Ate Poorthuis pisze:
> Hi all,
> 
> Can someone enlighten me about the intended behavior of the filter 
> translator? From the documentation, I thought it would behave the same 
> as NFS mapping/squashing. However, this is not what I see in my setup.
> 
> Let's say I map everything to UID 1500 - using either the fixed-uid or 
> the translate-uid and gid option. Now, on the client side, every file 
> and directory appears to be owned by 1500. If I try to create new files 
> or directories as uid 1001 this fails because of a lack of permission.  
> If I chmod 777 a directory then user 1001 can create new 
> files/directories but cannot change them afterwards as they appear to be 
> owned by 1500. On the server side, those files are owned by 1001. This 
> is exactly opposite of NFS. There mapping everything to 1500 has the 
> result that every file created by 1001 is owned by uid 1500, but 1001 
> can change these files since his uid is mapped to 1500.
> 
> Am I doing something wrong or is this intended behavior? I have tried 
> loading the filter translator on both the client and the server side. 

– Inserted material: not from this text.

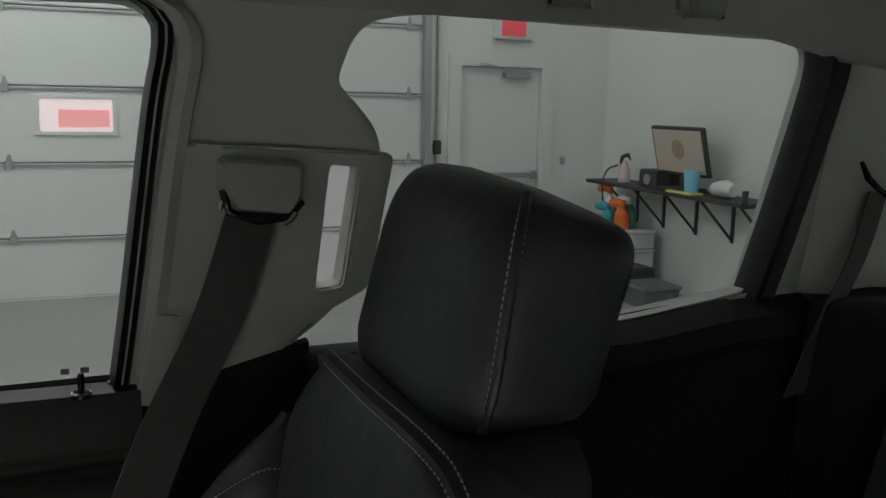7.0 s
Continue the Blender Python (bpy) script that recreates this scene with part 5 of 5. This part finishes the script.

> They both give the same result. The end goal is to have every user in 
> the network write and read each other's files. I thought uid mapping 
> would be the best way to do this.
> 

I confirm described behaviour of filter translator. Is there any
workaround to map client-side uid & gid to server-side uid & gid? i'm
using glusterfs 2.0.1 and debian-stable fuse module.